↓↓↓

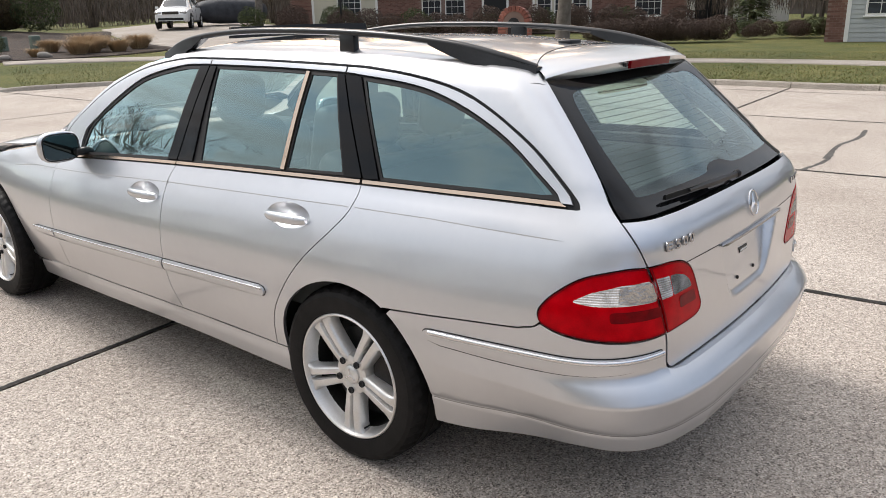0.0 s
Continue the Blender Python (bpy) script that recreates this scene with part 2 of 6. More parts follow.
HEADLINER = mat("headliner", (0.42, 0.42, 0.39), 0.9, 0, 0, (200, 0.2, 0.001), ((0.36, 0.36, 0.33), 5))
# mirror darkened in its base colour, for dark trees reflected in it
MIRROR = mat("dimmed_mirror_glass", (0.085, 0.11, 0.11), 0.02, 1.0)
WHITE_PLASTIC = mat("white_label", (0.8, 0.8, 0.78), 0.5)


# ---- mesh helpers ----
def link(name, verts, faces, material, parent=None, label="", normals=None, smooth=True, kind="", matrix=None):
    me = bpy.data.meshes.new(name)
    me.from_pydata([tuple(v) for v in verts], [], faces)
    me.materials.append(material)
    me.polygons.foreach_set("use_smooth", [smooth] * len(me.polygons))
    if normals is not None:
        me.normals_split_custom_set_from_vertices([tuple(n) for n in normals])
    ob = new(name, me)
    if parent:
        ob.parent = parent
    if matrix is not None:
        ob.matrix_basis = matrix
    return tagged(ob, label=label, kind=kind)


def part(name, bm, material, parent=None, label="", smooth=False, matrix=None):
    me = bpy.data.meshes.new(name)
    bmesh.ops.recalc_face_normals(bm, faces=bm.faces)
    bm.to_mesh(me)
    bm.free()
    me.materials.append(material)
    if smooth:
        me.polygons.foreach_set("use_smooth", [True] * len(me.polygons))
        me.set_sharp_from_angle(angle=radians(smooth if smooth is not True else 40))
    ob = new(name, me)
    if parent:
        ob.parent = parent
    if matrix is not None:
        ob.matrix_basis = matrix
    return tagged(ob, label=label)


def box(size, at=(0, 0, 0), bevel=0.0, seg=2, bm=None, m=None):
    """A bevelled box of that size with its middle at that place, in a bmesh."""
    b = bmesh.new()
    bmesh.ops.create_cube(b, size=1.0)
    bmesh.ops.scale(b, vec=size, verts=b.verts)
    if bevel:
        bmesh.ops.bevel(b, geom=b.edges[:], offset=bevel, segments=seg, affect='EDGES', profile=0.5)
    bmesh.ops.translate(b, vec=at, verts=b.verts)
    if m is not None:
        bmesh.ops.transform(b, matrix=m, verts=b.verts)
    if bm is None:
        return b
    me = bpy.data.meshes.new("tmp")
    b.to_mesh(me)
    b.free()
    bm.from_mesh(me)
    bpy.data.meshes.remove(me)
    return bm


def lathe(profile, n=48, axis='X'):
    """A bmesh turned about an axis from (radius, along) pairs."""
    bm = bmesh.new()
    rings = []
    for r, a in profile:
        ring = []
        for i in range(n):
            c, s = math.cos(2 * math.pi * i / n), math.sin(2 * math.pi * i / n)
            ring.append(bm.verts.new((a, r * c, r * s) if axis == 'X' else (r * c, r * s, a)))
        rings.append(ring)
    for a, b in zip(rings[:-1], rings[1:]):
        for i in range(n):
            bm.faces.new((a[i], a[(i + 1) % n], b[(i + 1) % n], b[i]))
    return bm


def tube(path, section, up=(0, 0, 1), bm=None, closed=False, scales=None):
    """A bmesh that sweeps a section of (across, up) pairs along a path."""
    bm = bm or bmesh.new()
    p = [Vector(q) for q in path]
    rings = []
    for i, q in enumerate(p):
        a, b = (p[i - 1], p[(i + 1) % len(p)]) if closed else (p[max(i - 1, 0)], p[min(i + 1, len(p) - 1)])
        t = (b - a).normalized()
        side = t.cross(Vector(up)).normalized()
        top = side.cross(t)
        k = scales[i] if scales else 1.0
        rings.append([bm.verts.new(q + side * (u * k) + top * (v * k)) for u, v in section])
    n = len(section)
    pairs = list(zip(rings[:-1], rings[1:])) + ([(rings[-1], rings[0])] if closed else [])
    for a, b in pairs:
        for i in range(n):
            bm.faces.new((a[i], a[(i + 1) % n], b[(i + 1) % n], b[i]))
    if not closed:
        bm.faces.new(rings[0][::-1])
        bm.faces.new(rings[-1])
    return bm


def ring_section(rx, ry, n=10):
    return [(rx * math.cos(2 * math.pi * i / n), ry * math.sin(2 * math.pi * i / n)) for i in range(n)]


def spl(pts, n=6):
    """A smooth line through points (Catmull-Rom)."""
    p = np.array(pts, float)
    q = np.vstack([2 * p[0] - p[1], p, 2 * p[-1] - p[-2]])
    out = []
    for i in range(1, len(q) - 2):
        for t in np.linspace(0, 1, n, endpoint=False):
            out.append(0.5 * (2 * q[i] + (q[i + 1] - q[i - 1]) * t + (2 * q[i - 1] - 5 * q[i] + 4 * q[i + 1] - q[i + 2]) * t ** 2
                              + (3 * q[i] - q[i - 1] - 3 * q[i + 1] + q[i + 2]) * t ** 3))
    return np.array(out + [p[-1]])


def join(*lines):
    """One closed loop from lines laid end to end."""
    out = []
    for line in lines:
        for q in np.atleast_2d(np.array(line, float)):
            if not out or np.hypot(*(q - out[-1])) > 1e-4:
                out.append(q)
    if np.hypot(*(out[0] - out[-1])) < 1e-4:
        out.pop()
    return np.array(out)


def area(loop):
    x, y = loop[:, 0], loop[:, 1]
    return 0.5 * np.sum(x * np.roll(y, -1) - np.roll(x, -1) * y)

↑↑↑
↓↓↓

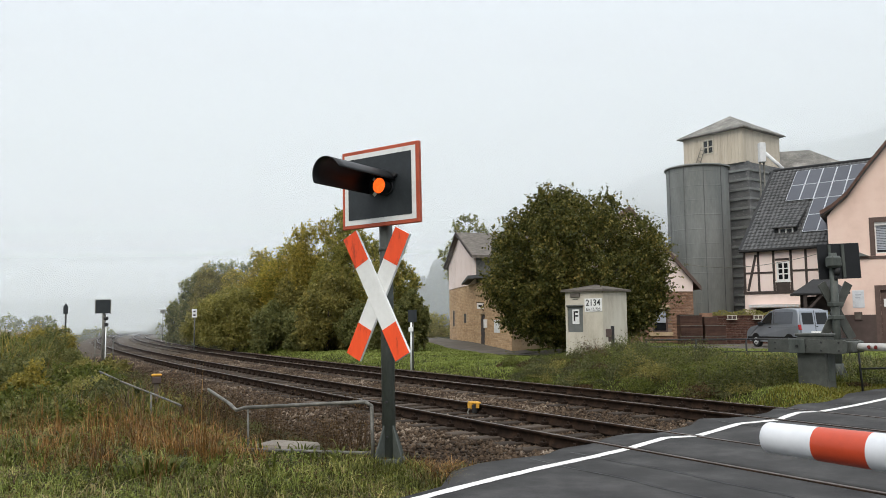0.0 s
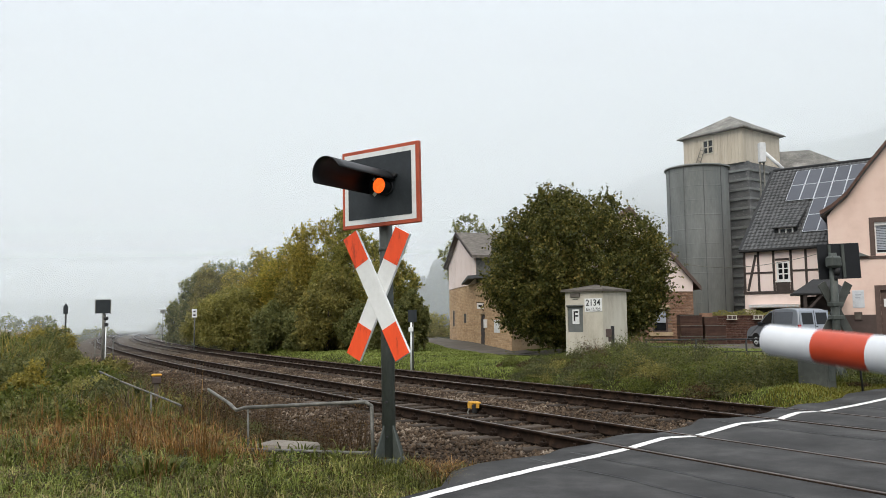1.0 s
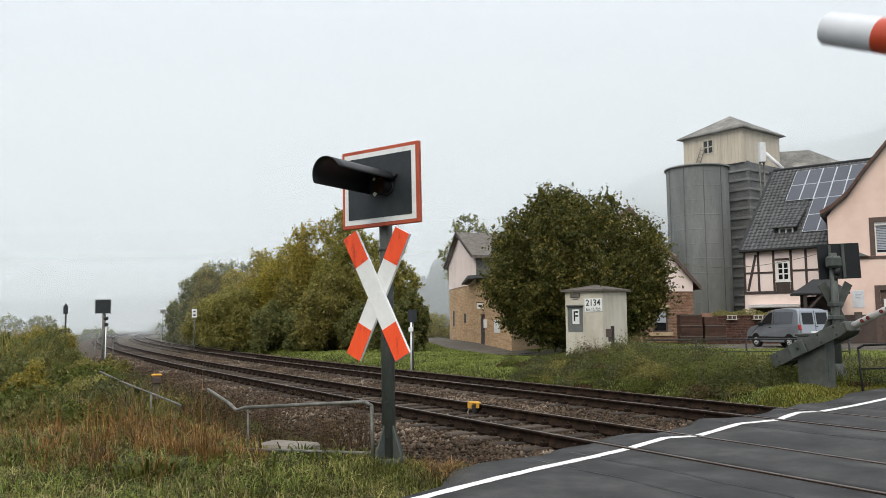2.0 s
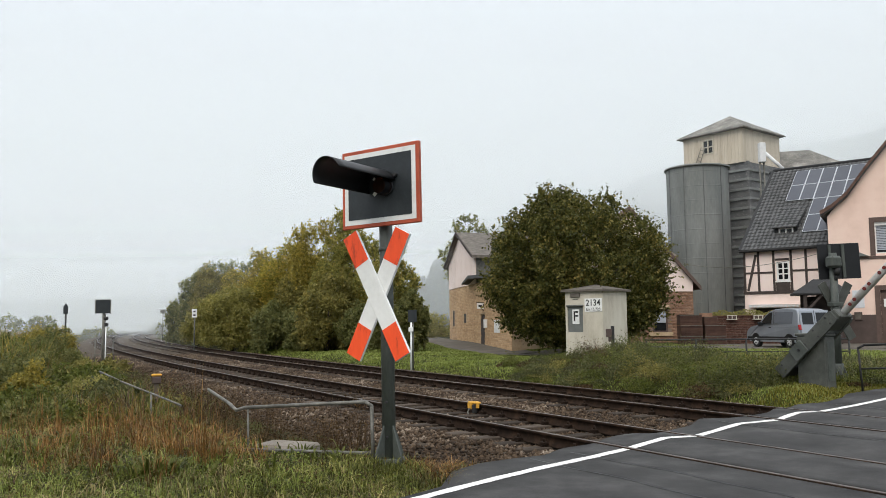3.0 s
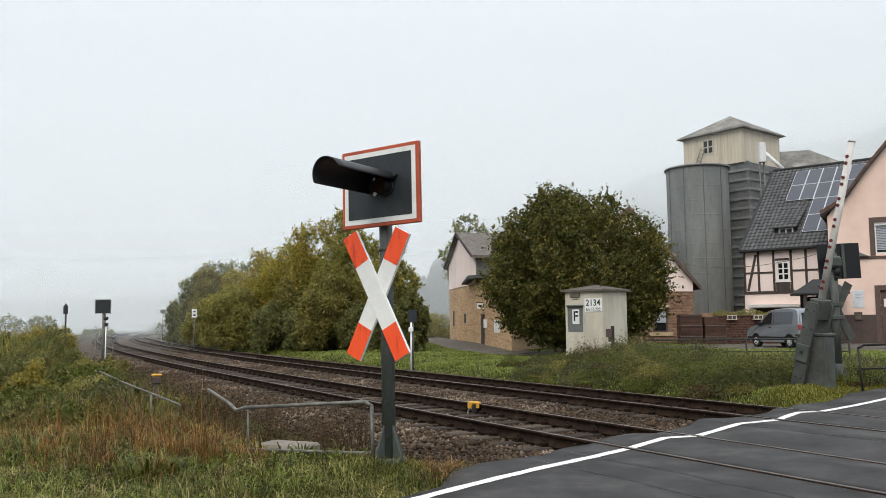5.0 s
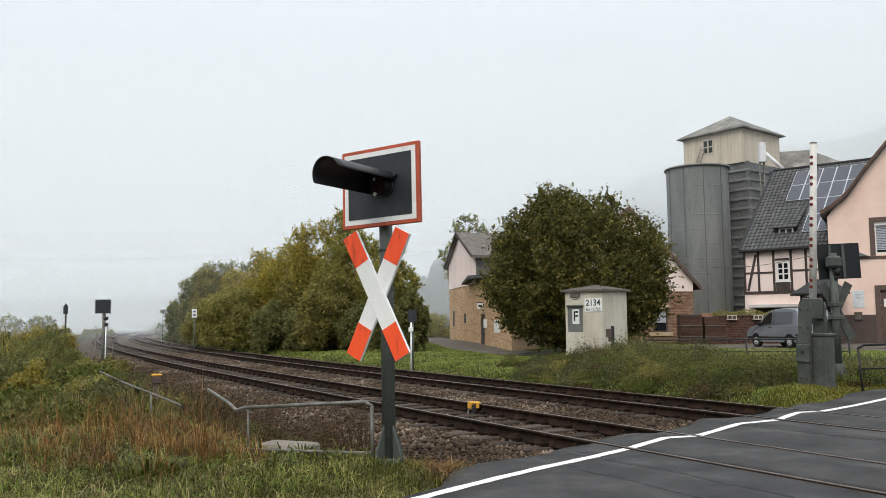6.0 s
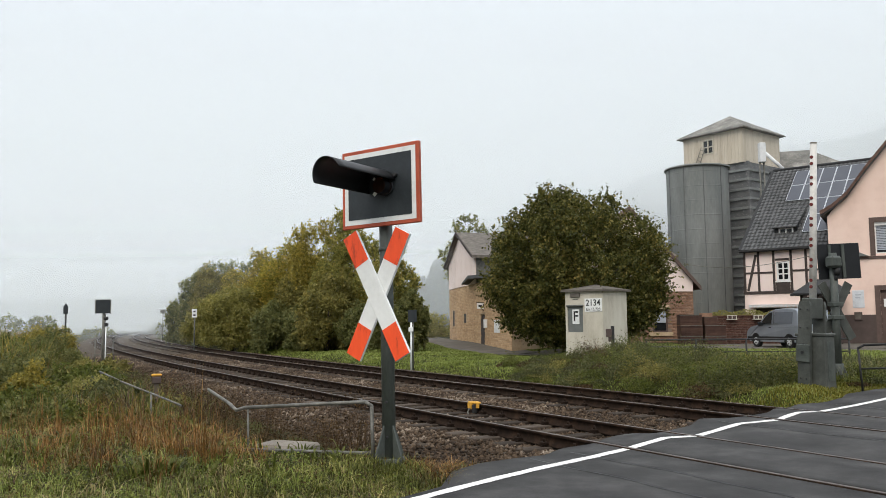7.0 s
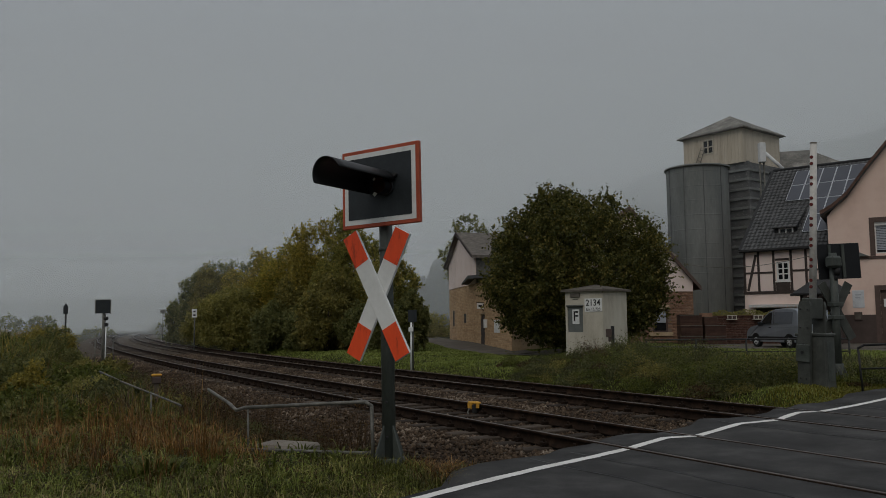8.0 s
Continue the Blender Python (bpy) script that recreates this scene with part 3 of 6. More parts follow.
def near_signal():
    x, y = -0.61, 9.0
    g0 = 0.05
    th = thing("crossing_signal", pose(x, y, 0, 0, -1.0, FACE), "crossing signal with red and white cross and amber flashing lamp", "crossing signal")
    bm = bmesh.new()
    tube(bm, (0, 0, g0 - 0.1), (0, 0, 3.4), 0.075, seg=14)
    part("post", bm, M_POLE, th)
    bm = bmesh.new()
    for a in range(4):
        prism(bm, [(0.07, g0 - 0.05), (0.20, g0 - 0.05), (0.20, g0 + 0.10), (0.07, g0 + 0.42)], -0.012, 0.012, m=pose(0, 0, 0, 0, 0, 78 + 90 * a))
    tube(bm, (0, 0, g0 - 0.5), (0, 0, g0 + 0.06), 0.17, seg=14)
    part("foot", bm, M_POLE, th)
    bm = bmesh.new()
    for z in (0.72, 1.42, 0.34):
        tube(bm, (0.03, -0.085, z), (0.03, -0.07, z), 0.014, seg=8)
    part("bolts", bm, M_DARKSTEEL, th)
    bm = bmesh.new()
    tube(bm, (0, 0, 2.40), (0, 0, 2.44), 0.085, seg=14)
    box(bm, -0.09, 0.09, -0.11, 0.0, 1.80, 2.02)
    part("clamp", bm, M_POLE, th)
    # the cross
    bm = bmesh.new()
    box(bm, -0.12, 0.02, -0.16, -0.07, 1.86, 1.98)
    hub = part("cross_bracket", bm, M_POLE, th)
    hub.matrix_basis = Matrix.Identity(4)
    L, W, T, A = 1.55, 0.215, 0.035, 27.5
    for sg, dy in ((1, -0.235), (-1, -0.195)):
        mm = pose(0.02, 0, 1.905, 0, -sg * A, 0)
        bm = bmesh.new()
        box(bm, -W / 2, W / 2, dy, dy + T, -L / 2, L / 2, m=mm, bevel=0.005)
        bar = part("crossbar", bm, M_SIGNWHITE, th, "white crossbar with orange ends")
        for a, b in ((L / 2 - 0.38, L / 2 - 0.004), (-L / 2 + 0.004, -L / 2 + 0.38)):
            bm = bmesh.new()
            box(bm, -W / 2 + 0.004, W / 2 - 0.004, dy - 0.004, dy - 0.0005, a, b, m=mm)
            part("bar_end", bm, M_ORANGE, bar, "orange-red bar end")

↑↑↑

- WHAT IS BEING ASKED
Exactly the lines from the line containing "2 of 6. More parts follow." to the line containing "0.8, 0.78), 0.5)", both included, are to be set down; no other line belongs in the answer.

- ANSWER TO THIS EXERCISE
Continue the Blender Python (bpy) script that recreates this scene with part 2 of 6. More parts follow.
HEADLINER = mat("headliner", (0.42, 0.42, 0.39), 0.9, 0, 0, (200, 0.2, 0.001), ((0.36, 0.36, 0.33), 5))
# mirror darkened in its base colour, for dark trees reflected in it
MIRROR = mat("dimmed_mirror_glass", (0.085, 0.11, 0.11), 0.02, 1.0)
WHITE_PLASTIC = mat("white_label", (0.8, 0.8, 0.78), 0.5)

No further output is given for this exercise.